Cuivre River grant helps Youth in Need serve children and families in crisis

Youth In Need received a $2,500 grant from the Cuivre River Electric Community Trust to support the agency’s early childhood education and family development program in St. Charles County, Lincoln and Warren Counties.

“Funds will be used for Early Head Start and Head Start programs,” said Pat Holterman-Hommes, Youth In Need’s President and CEO. “These are comprehensive child and family developmental programs that serve income-eligible families with children living in poverty, as well as expectant parents.”

Cutline: (L-R) Youth In Need received a $2,500 Operation Round Up grant from the Cuivre River Electric Community Trust to support the agency’s early childhood education and family development program in St. Charles County, Lincoln and Warren Counties.

Cutline: (L-R) Youth In Need received a $2,500 Operation Round Up grant from the Cuivre River Electric Community Trust to support the agency’s early childhood education and family development program in St. Charles County, Lincoln and Warren Counties.

Founded 39 years ago to provide shelter for homeless and runaway teens, Youth In Need has evolved to provide services that focus on crisis prevention, intervention and recovery for children, youth and families. In 2012, Youth In Need served more than 23,000 children, teens and family members at more than 40 locations in six counties in eastern Missouri, including St. Charles, Lincoln, Montgomery, Warren counties, St. Louis City and St. Louis.

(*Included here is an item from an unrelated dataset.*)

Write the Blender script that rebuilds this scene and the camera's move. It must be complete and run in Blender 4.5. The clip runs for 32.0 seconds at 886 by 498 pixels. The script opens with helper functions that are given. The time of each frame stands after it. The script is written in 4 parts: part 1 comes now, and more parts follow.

Youth In Need’s Head Start and Early Head Start programs provide comprehensive early childhood education and family development services to economically disadvantaged children and their families. Activities are created to help infants and toddlers develop gross and fine motor skills, and encourage cognitive, social and emotional growth.

Head Start programs operate throughout the year and are designed to reinforce and respond to the unique strengths and needs of each child and family. Services are provided in-home, at Youth In Need facilities, and through community childcare partners. Participants in the Head Start programs are offered encouragement, information and training through such means as personal counseling, discussion groups, courses, films, brochures, books and parent-child interaction activities.

“Our Early Head Start and Head Start programs assisted more than 7,000 children and family members last year,” said Keri Young, Vice President, Head Start. “Head Start services help families when they can be at their most vulnerable. But early childhood also is a key developmental stage where we have the opportunity to help families build a strong foundation for their children.”